また、宝珠保育園では、収穫した野菜は園で消費するだけではなく、外部にもおすそ分けをしています。地域貢献の一環として、主に子ども食堂や地域の飲食店などに使っていただいています。

宝珠保育園の畑は規模が大きい分、とれる野菜は数百個単位なので、このたくさんの野菜を人のために使えないかな…と個人的に考えていたのです。

子どもたちにも野菜の使い道についてきちんと話し、「自分たちが作った野菜、人にあげてもいいよ!」という心やさしい声が上がったのを今でも覚えています。
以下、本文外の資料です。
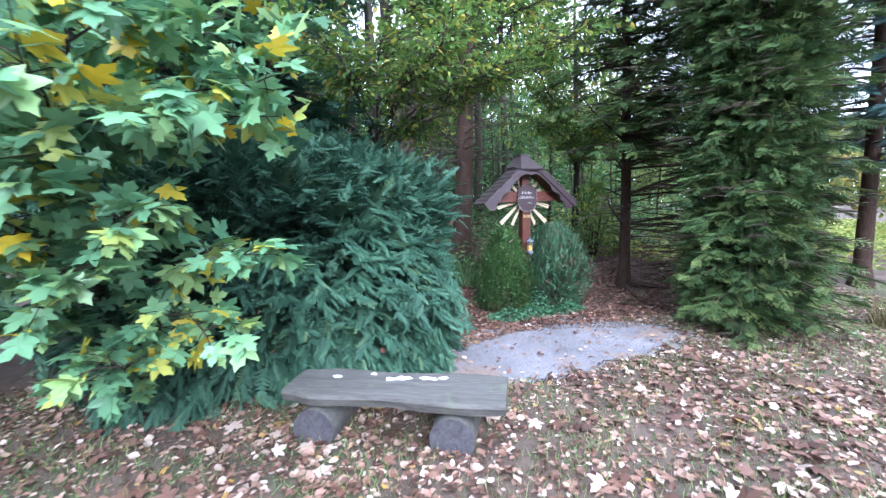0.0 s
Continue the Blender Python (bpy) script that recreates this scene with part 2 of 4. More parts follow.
b_.inputs["Emission Color"].default_value = (1.0, 0.48, 0.05, 1)
b_.inputs["Emission Strength"].default_value = 0.45
M_GLASS, n_, l_, b_ = material("lantern_glass", 0.15)
b_.inputs["Transmission Weight"].default_value, b_.inputs["Base Color"].default_value = 0.9, (0.75, 0.52, 0.24, 1)
M_WHITE, n_, l_, b_ = material("white_post_paint", 0.6)
b_.inputs["Base Color"].default_value = (0.75, 0.75, 0.72, 1)

for m_ in (M_BARK, M_GREYBARK, M_TWIG):
    m_.node_tree.nodes["Principled BSDF"].inputs["Specular IOR Level"].default_value = 0.15

# ---- mesh helpers ----
rng = np.random.default_rng(7)


def smoothstep(a, b, x):
    t = np.clip((x - a) / (b - a), 0, 1)
    return t * t * (3 - 2 * t)


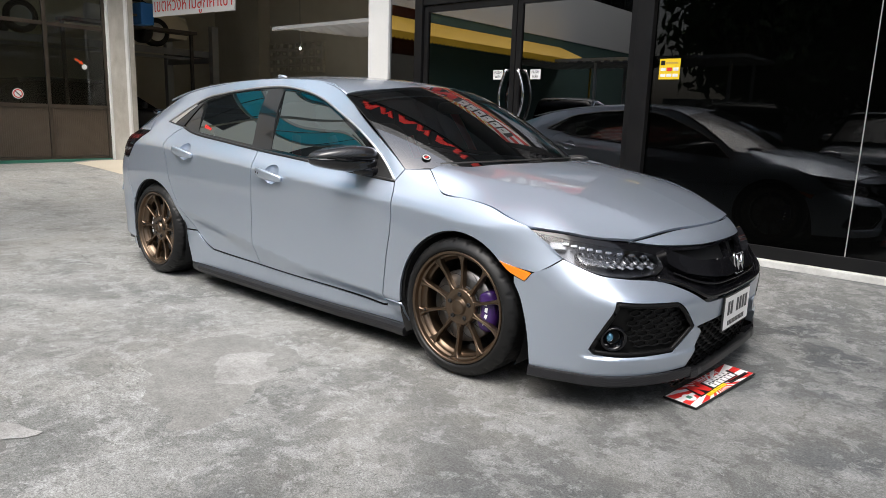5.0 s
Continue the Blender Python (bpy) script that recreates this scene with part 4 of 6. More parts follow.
sill = panel("sill", side, ring([(-2.353, 0.355), (-2.227, 0.361)], [(-2.227, 0.361), (-2.147, 0.293), (-2.06, 0.258)], [(-2.06, 0.258), (-1.545, 0.246), (-1.0, 0.234), (-0.52, 0.210)],
                                [(-0.52, 0.210), (-0.483, 0.218), (-0.468, 0.268)], [(-0.468, 0.268), (-0.345, 0.268)], [(-0.345, 0.268), (-0.325, 0.140)], [(-0.325, 0.140), (-2.315, 0.140)], [(-2.315, 0.140), (-2.353, 0.355)]), M["paint"], **side_how, raise_by=0.006, lip=0.008)
tail_seam = [(-3.034, 0.40), (-3.03, 0.485), (-3.08, 0.596)]
rear_bumper = panel("rear_bumper", side, ring(arc(REAR_X, AXLE_Z, ARCH, 213, 151), [(-3.006, 0.48), (-3.08, 0.596)], [(-3.08, 0.596), (-3.12, 0.696), (-3.10, 0.786)], [(-3.10, 0.786), (-3.6, 0.786)], [(-3.6, 0.786), (-3.6, 0.13)], [(-3.6, 0.13), (-2.994, 0.12)]), M["paint"], **side_how)
tail_lamp = panel("tail_lamp", side, ring([(-2.886, 0.981), (-3.024, 0.866), (-3.103, 0.79)], [(-3.103, 0.79), (-3.6, 0.79)], [(-3.6, 0.79), (-3.6, 0.925)], [(-3.6, 0.925), (-3.3, 0.975), (-2.886, 0.981)]), M["gloss_black"], **side_how, label="dark smoked tail lamp")
panel("lamp_strip", side, ring([(-2.94, 0.955), (-3.6, 0.925)], [(-3.6, 0.925), (-3.6, 0.900)], [(-3.6, 0.900), (-2.99, 0.925)], [(-2.99, 0.925), (-2.94, 0.955)]), M["tail_red"], tail_lamp[0], both=False, out=OUT_SIDE, raise_by=0.003, lip=0.004)
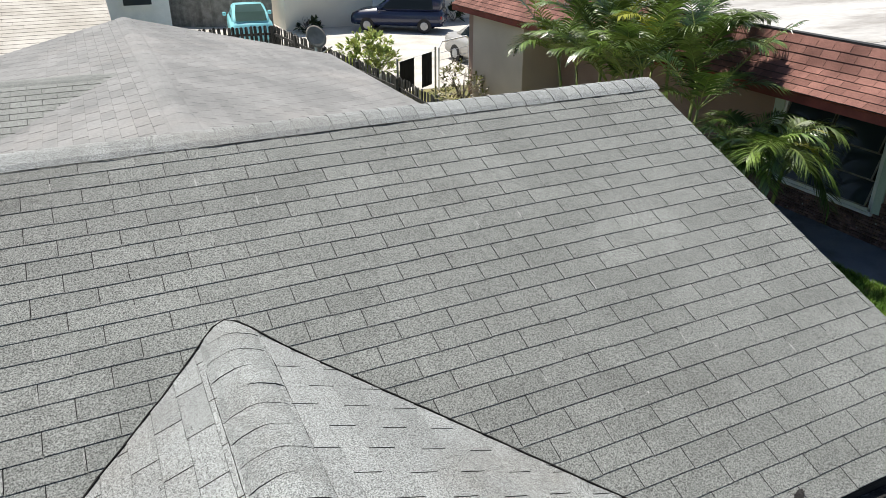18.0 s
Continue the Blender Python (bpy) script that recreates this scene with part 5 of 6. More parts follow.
rr = random.Random(101)


def twig(a, d, ln, r, depth):
    """A crooked bare branch that forks as it goes."""
    pts, p = [a], a.copy()
    for k in range(6):
        d = (d + Vector((rr.uniform(-0.35, 0.35), rr.uniform(-0.35, 0.35), rr.uniform(-0.25, 0.3)))).normalized()
        p = p + d * ln / 6
        pts.append(p.copy())
    P(link("branch", tubebm(pts, [r * (1 - 0.75 * k / 6) for k in range(7)], 5), M_TWIG), limb)
    if depth:
        for k in (2, 3, 4, 5):
            twig(pts[k], (d + Vector((rr.uniform(-0.9, 0.9), rr.uniform(-0.9, 0.9), rr.uniform(-0.3, 0.7)))).normalized(), ln * rr.uniform(0.4, 0.65), r * 0.55, depth - 1)


for k in range(7):
    twig(Vector((rr.uniform(-6.6, -4.3), rr.uniform(5.3, 7.0), rr.uniform(0.2, 0.8))), Vector((rr.uniform(-0.8, 0.8), rr.uniform(-0.2, 0.6), rr.uniform(0.2, 0.9))), rr.uniform(0.7, 1.2), 0.009, 1)
twig(Vector((-5.35, 5.9, 0.1)), Vector((-0.25, 0.25, 0.9)), 2.1, 0.019, 1)
twig(Vector((-4.9, 5.5, 0.3)), Vector((0.9, 0.3, 0.45)), 1.5, 0.013, 2)

# leaning sea almond tree with big yellowing leaves
tree = thing("leaning_tree", "old leaning tree with split rough trunk and big yellow-green leaves", "tree", at=(3.15, 8.35, 0))
rr = random.Random(111)
def stem(name, pts, radii, material, groove=0.03):
    """A rough tapering stem, bent smoothly through its points."""
    path, rad = [], []
    p = [Vector(q) for q in pts]
    for k in range(len(p) - 1):
        a, b, c, d = p[max(k - 1, 0)], p[k], p[k + 1], p[min(k + 2, len(p) - 1)]
        for m in range(7):
            t = m / 7
            path.append(0.5 * (2 * b + (c - a) * t + (2 * a - 5 * b + 4 * c - d) * t * t + (3 * b - a - 3 * c + d) * t ** 3))
            rad.append(radii[k] + (radii[k + 1] - radii[k]) * t)
    path.append(p[-1])
    rad.append(radii[-1])
    b = tubebm(path, rad, 12)
    for v in b.verts:
        v.co += Vector((noise.noise(v.co * 8), noise.noise(v.co * 8 + Vector((3, 0, 0))), noise.noise(v.co * 8 + Vector((0, 3, 0))))) * groove + Vector((0, 0, 1)) * 0.5 * groove * noise.noise(Vector((v.co.x * 3, v.co.y * 26, v.co.z * 3)))
    return P(link(name, b, material), tree)


stem("trunk", [(3.24, 8.72, 0.0), (2.53, 8.75, 0.77), (1.9, 8.75, 1.27), (1.41, 8.75, 1.6), (1.0, 8.8, 1.95)], [0.1, 0.07, 0.058, 0.045, 0.025], M_BARK)
stem("trunk", [(3.05, 8.6, 0.0), (2.47, 8.68, 0.6), (1.98, 8.7, 1.08), (1.52, 8.7, 1.42), (1.1, 8.6, 1.75)], [0.08, 0.05, 0.045, 0.035, 0.02], M_BARK)
stem("trunk", [(3.3, 8.8, 0.0), (2.75, 8.9, 0.72), (2.2, 8.95, 1.2), (1.6, 9.0, 1.65)], [0.08, 0.05, 0.04, 0.02], M_BARK)
stem("trunk", [(3.1, 8.62, 0.0), (2.75, 8.62, 0.3), (2.35, 8.6, 0.62), (2.05, 8.58, 0.8)], [0.07, 0.05, 0.035, 0.02], M_BARK)
for pts, r in (([(2.8, 9.2, 0.3), (2.67, 9.2, 0.72), (2.4, 9.2, 1.46), (2.23, 9.2, 2.3)], 0.045), ([(3.0, 9.2, 0.2), (2.97, 9.2, 0.6), (2.96, 9.2, 1.05), (3.0, 9.2, 1.5)], 0.035), ([(1.34, 8.9, 0.67), (1.6, 8.9, 0.56), (1.9, 8.9, 0.42)], 0.03),
               ([(0.06, 9.0, 0.99), (0.4, 9.0, 0.9), (0.74, 9.0, 0.77)], 0.028), ([(0.49, 8.9, 1.66), (1.0, 8.9, 1.52), (1.53, 8.85, 1.33)], 0.035), ([(1.27, 9.1, 0.93), (1.5, 9.1, 0.97), (1.74, 9.0, 1.05)], 0.022),
               ([(0.5, 8.85, 1.66), (-0.4, 8.8, 2.0), (-1.1, 8.8, 2.1)], 0.03), ([(1.2, 8.7, 1.85), (0.4, 9.0, 2.2), (-0.9, 9.2, 2.3)], 0.035)):
    stem("limb", pts, [r * (1 - 0.5 * k / (len(pts) - 1)) for k in range(len(pts))], M_TWIG, 0.012)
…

私が宝珠保育園で畑の活動を取り入れた理由は、すでにお話した通り命の大切さを学ぶためでもありますが、さらに豊かな心を育てることにもあります。
「自分たちだけが幸せであればいい」という考え方の人間になるのではなく、周りの人にも手を差し伸べられるような、そういう人間になってほしいと心から思うのです。

宝珠保育園に畑の活動を取り入れてからおよそ10年になりますが、当園で過ごす子どもたちはみんなやさしく、豊かな心を持てるようになっていると感じます。

宝珠保育園の今後のヴィジョン

上記でもお話したように、宝珠保育園では作った野菜を地域貢献の一環としておすそ分けしていますが、今後はさらに提供の場を広げていきたいと思っています。

食材を必要としているところに、宝珠保育園の野菜が渡ったらこんなに嬉しいことはありません。具体的には、福祉施設を中心に提供先を増やしたり、無人販売を設置したりしてさらに宝珠保育園の野菜がいろいろな方の手に渡るようにできれば、といったヴィジョンを持っています。

無人販売所の設置については、いろいろな方に宝珠保育園の野菜を提供したいとの考えから、さっそく準備をしているところです。
子どもたちの作った野菜が、どんな方の元に届くのか、とても楽しみですね。

宝珠保育園の園児に限らず、子どもは未来そのものであり、私たち大人がきちんと見守っていかなければなりません。

今は7家庭のうち1家庭が貧困であるとも言われていて、私自身も危機感を覚えています。だからこそ、地域貢献という形でできることがあればお役に立ちたいと思っています。

また、私たちの住む日光市を良くしたい、という気持ちも常に持っています。この町をもっと良くすることができるのではないか、そのためにはどんな取り組みをしたらいいのか、などきちんと考え、私たちにできることを一つひとつ進めていければ嬉しく思います。